_The request_:
Copy the data that follows exactly. Include no pictures.

_Data section_:
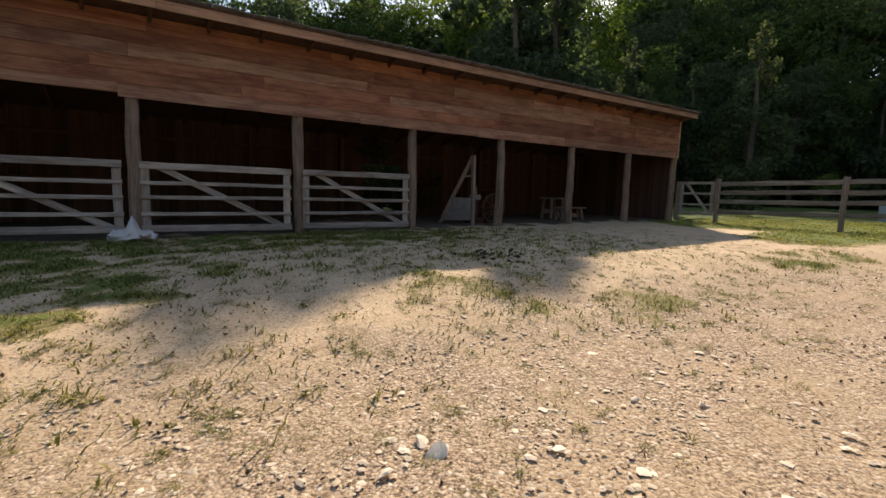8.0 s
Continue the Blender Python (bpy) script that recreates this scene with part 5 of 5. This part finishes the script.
def gravel(name, x0, x1, y0, y1, n, smin, smax, seed, material, label, category, skew=2.5, bare=True):
    rg = np.random.default_rng(seed)
    x, y = rg.uniform(x0, x1, n), rg.uniform(y0, y1, n)
    keep = (grass_cover(x, y) < 0.35) if bare else np.full(n, True)
    x, y = x[keep], y[keep]
    n = len(x)
    s = smin + (smax - smin) * rg.uniform(0, 1, n) ** skew
    a = rg.uniform(0, 6.28, n)
    shape, sides = (OCTA, OCTA_F) if smax > 0.02 else (OCTA[:5], np.array([(0, 1, 4), (1, 2, 4), (2, 3, 4), (3, 0, 4)]))
    nv = len(shape)
    loc = shape[None] * rg.uniform(0.65, 1.25, (n, nv, 3)) * np.stack([s, s * rg.uniform(0.6, 1, n), s * rg.uniform(0.12, 0.28, n)], 1)[:, None, :]
    ca, sa = np.cos(a)[:, None], np.sin(a)[:, None]
    px = loc[..., 0] * ca - loc[..., 1] * sa + x[:, None]
    py = loc[..., 0] * sa + loc[..., 1] * ca + y[:, None]
    pz = loc[..., 2] + ground_z(x, y)[:, None] + 0.002
    v = np.stack([px, py, pz], -1).reshape(-1, 3)
    f = (sides[None] + nv * np.arange(n)[:, None, None]).reshape(-1, 3)
    tagged(solid(name, v, f, material), label, category, kind="stuff")


gravel("gravel", -19, -2, -6.0, 3.6, 36000, 0.004, 0.016, 61, M_PEBBLE, "loose pale gravel stones", "gravel", 1.6)
gravel("gravel", -17, -3, -5.4, 3.0, 13000, 0.009, 0.03, 65, M_PEBBLE, "loose pale gravel stones", "gravel", 1.6)
gravel("gravel", -14, -4, -4.2, 2.4, 800, 0.014, 0.05, 62, M_PALESTONE, "larger pale stones in the gravel", "gravel", 1.6)
gravel("gravel", -24, -12, -9.5, -3.5, 2200, 0.004, 0.012, 63, M_PEBBLE, "scattered small stones on sand", "gravel", 2.5)


def litter_bits(name, x0, x1, y0, y1, n, seed, material, label):
    """Curled dead leaves and bark chips lying on the bare ground."""
    rg = np.random.default_rng(seed)
    x, y = rg.uniform(x0, x1, n), rg.uniform(y0, y1, n)
    c = np.stack([x, y, ground_z(x, y) + 0.012], 1)
    v, f = leaf_cloud(c, np.full(n, 0.004), np.full(n, 1), 0.032, rg, 0.3)
    tagged(solid(name, v, f, material), label, "leaf litter", kind="stuff")


litter_bits("leaf_litter", -20, -2, -9, 4.5, 5200, 71, M_LITTER, "small brown dead leaves and chips on the gravel")


def weed_tufts(x0, x1, y0, y1, n, seed, per=16, h=0.07, material=M_GRASS):
    rg = np.random.default_rng(seed)
    cx, cy = rg.uniform(x0, x1, n * 2), rg.uniform(y0, y1, n * 2)
    keep = W_SMALL(cx, cy) + 0.5 * W_FINE(cx, cy) > rg.normal(size=n * 2) * 0.6
    cx, cy = cx[keep][:n], cy[keep][:n]
    n = len(cx)
    x = np.repeat(cx, per) + rg.normal(size=n * per) * 0.025
    y = np.repeat(cy, per) + rg.normal(size=n * per) * 0.025
    z = ground_z(x, y)
    k = n * per
    a = rg.uniform(0, 6.28, k)
    hh = rg.uniform(0.4, 1.2, k) * h * np.repeat(rg.uniform(0.5, 1.3, n), per)
    w = rg.uniform(0.002, 0.005, k)
    dx, dy = np.cos(a), np.sin(a)
    p = np.stack([x, y, z - 0.005], 1)
    side = np.stack([-dy * w, dx * w, np.zeros(k)], 1)
    tip = p + np.stack([dx * hh * 1.5, dy * hh * 1.5, hh * 0.6], 1)
    v = np.stack([p - side, p + side, tip], 1).reshape(-1, 3)
    f = np.arange(k * 3).reshape(-1, 3)
    tagged(solid("weed_tufts", v, f, material), "small green weeds sprouting on the bare sand", "weeds", kind="stuff")


weed_tufts(-24, -9, -11.5, -3.6, 600, 81, 22, 0.06)
weed_tufts(-22, -9, -11.0, -3.0, 900, 86, 20, 0.05, M_DRYGRASS)
weed_tufts(-22, -8, -7.0, -2.6, 900, 84, 24, 0.055, M_DRYGRASS)
weed_tufts(-20, -5, 2.4, 7.0, 420, 82, 16, 0.055)
weed_tufts(-18, -5, 1.0, 6.8, 1300, 85, 18, 0.045, M_DRYGRASS)
weed_tufts(-8, -2, -0.5, 4.0, 130, 83)


def dung_heap():
    """Dark lumps scattered round a spot, in one mesh."""
    rg = random.Random(64)
    bm = bmesh.new()
    me = bpy.data.meshes.new("lump")
    for i in range(64):
        x, y = -14.95 + rg.gauss(0, 0.42), -7.6 + rg.gauss(0, 0.26)
        r = rg.uniform(0.018, 0.055)
        lump = rock_bm((x, y, gz(x, y) + r * 0.35), r * 1.2, r, r * 0.75, 900 + i, 2, 0.5)
        lump.to_mesh(me)
        lump.free()
        bm.from_mesh(me)
    tagged(part("dung", bm, M_DUNG), "dark lumps of dry horse dung on the sand", "dung", kind="stuff")


dung_heap()
for i, (x, y, r) in enumerate(((-9.1, -4.3, 0.09), (-11.2, -3.4, 0.1), (-10.9, -3.4, 0.07), (-10.6, -2.9, 0.08), (-10.7, -3.2, 0.05), (-9.9, -3.0, 0.055), (-9.85, -2.8, 0.06), (-9.2, -3.1, 0.06), (-11.4, -2.0, 0.07), (-10.1, -2.5, 0.06), (-13.0, -2.9, 0.06), (-12.7, -3.2, 0.045), (-11.2, -3.55, 0.09), (-9.0, -1.8, 0.05))):
    tagged(part("pale_stone", rock_bm((x, y, gz(x, y) + r * 0.12), r, r * 0.75, r * 0.4, 300 + i, 2), M_PALESTONE), "flat pale stone lying in the gravel", "stone", "stones in the gravel")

_Problem solution_:
8.0 s
Continue the Blender Python (bpy) script that recreates this scene with part 5 of 5. This part finishes the script.
def gravel(name, x0, x1, y0, y1, n, smin, smax, seed, material, label, category, skew=2.5, bare=True):
    rg = np.random.default_rng(seed)
    x, y = rg.uniform(x0, x1, n), rg.uniform(y0, y1, n)
    keep = (grass_cover(x, y) < 0.35) if bare else np.full(n, True)
    x, y = x[keep], y[keep]
    n = len(x)
    s = smin + (smax - smin) * rg.uniform(0, 1, n) ** skew
    a = rg.uniform(0, 6.28, n)
    shape, sides = (OCTA, OCTA_F) if smax > 0.02 else (OCTA[:5], np.array([(0, 1, 4), (1, 2, 4), (2, 3, 4), (3, 0, 4)]))
    nv = len(shape)
    loc = shape[None] * rg.uniform(0.65, 1.25, (n, nv, 3)) * np.stack([s, s * rg.uniform(0.6, 1, n), s * rg.uniform(0.12, 0.28, n)], 1)[:, None, :]
    ca, sa = np.cos(a)[:, None], np.sin(a)[:, None]
    px = loc[..., 0] * ca - loc[..., 1] * sa + x[:, None]
    py = loc[..., 0] * sa + loc[..., 1] * ca + y[:, None]
    pz = loc[..., 2] + ground_z(x, y)[:, None] + 0.002
    v = np.stack([px, py, pz], -1).reshape(-1, 3)
    f = (sides[None] + nv * np.arange(n)[:, None, None]).reshape(-1, 3)
    tagged(solid(name, v, f, material), label, category, kind="stuff")


gravel("gravel", -19, -2, -6.0, 3.6, 36000, 0.004, 0.016, 61, M_PEBBLE, "loose pale gravel stones", "gravel", 1.6)
gravel("gravel", -17, -3, -5.4, 3.0, 13000, 0.009, 0.03, 65, M_PEBBLE, "loose pale gravel stones", "gravel", 1.6)
gravel("gravel", -14, -4, -4.2, 2.4, 800, 0.014, 0.05, 62, M_PALESTONE, "larger pale stones in the gravel", "gravel", 1.6)
gravel("gravel", -24, -12, -9.5, -3.5, 2200, 0.004, 0.012, 63, M_PEBBLE, "scattered small stones on sand", "gravel", 2.5)


def litter_bits(name, x0, x1, y0, y1, n, seed, material, label):
    """Curled dead leaves and bark chips lying on the bare ground."""
    rg = np.random.default_rng(seed)
    x, y = rg.uniform(x0, x1, n), rg.uniform(y0, y1, n)
    c = np.stack([x, y, ground_z(x, y) + 0.012], 1)
    v, f = leaf_cloud(c, np.full(n, 0.004), np.full(n, 1), 0.032, rg, 0.3)
    tagged(solid(name, v, f, material), label, "leaf litter", kind="stuff")


litter_bits("leaf_litter", -20, -2, -9, 4.5, 5200, 71, M_LITTER, "small brown dead leaves and chips on the gravel")


def weed_tufts(x0, x1, y0, y1, n, seed, per=16, h=0.07, material=M_GRASS):
    rg = np.random.default_rng(seed)
    cx, cy = rg.uniform(x0, x1, n * 2), rg.uniform(y0, y1, n * 2)
    keep = W_SMALL(cx, cy) + 0.5 * W_FINE(cx, cy) > rg.normal(size=n * 2) * 0.6
    cx, cy = cx[keep][:n], cy[keep][:n]
    n = len(cx)
    x = np.repeat(cx, per) + rg.normal(size=n * per) * 0.025
    y = np.repeat(cy, per) + rg.normal(size=n * per) * 0.025
    z = ground_z(x, y)
    k = n * per
    a = rg.uniform(0, 6.28, k)
    hh = rg.uniform(0.4, 1.2, k) * h * np.repeat(rg.uniform(0.5, 1.3, n), per)
    w = rg.uniform(0.002, 0.005, k)
    dx, dy = np.cos(a), np.sin(a)
    p = np.stack([x, y, z - 0.005], 1)
    side = np.stack([-dy * w, dx * w, np.zeros(k)], 1)
    tip = p + np.stack([dx * hh * 1.5, dy * hh * 1.5, hh * 0.6], 1)
    v = np.stack([p - side, p + side, tip], 1).reshape(-1, 3)
    f = np.arange(k * 3).reshape(-1, 3)
    tagged(solid("weed_tufts", v, f, material), "small green weeds sprouting on the bare sand", "weeds", kind="stuff")


weed_tufts(-24, -9, -11.5, -3.6, 600, 81, 22, 0.06)
weed_tufts(-22, -9, -11.0, -3.0, 900, 86, 20, 0.05, M_DRYGRASS)
weed_tufts(-22, -8, -7.0, -2.6, 900, 84, 24, 0.055, M_DRYGRASS)
weed_tufts(-20, -5, 2.4, 7.0, 420, 82, 16, 0.055)
weed_tufts(-18, -5, 1.0, 6.8, 1300, 85, 18, 0.045, M_DRYGRASS)
weed_tufts(-8, -2, -0.5, 4.0, 130, 83)


def dung_heap():
    """Dark lumps scattered round a spot, in one mesh."""
    rg = random.Random(64)
    bm = bmesh.new()
    me = bpy.data.meshes.new("lump")
    for i in range(64):
        x, y = -14.95 + rg.gauss(0, 0.42), -7.6 + rg.gauss(0, 0.26)
        r = rg.uniform(0.018, 0.055)
        lump = rock_bm((x, y, gz(x, y) + r * 0.35), r * 1.2, r, r * 0.75, 900 + i, 2, 0.5)
        lump.to_mesh(me)
        lump.free()
        bm.from_mesh(me)
    tagged(part("dung", bm, M_DUNG), "dark lumps of dry horse dung on the sand", "dung", kind="stuff")


dung_heap()
for i, (x, y, r) in enumerate(((-9.1, -4.3, 0.09), (-11.2, -3.4, 0.1), (-10.9, -3.4, 0.07), (-10.6, -2.9, 0.08), (-10.7, -3.2, 0.05), (-9.9, -3.0, 0.055), (-9.85, -2.8, 0.06), (-9.2, -3.1, 0.06), (-11.4, -2.0, 0.07), (-10.1, -2.5, 0.06), (-13.0, -2.9, 0.06), (-12.7, -3.2, 0.045), (-11.2, -3.55, 0.09), (-9.0, -1.8, 0.05))):
    tagged(part("pale_stone", rock_bm((x, y, gz(x, y) + r * 0.12), r, r * 0.75, r * 0.4, 300 + i, 2), M_PALESTONE), "flat pale stone lying in the gravel", "stone", "stones in the gravel")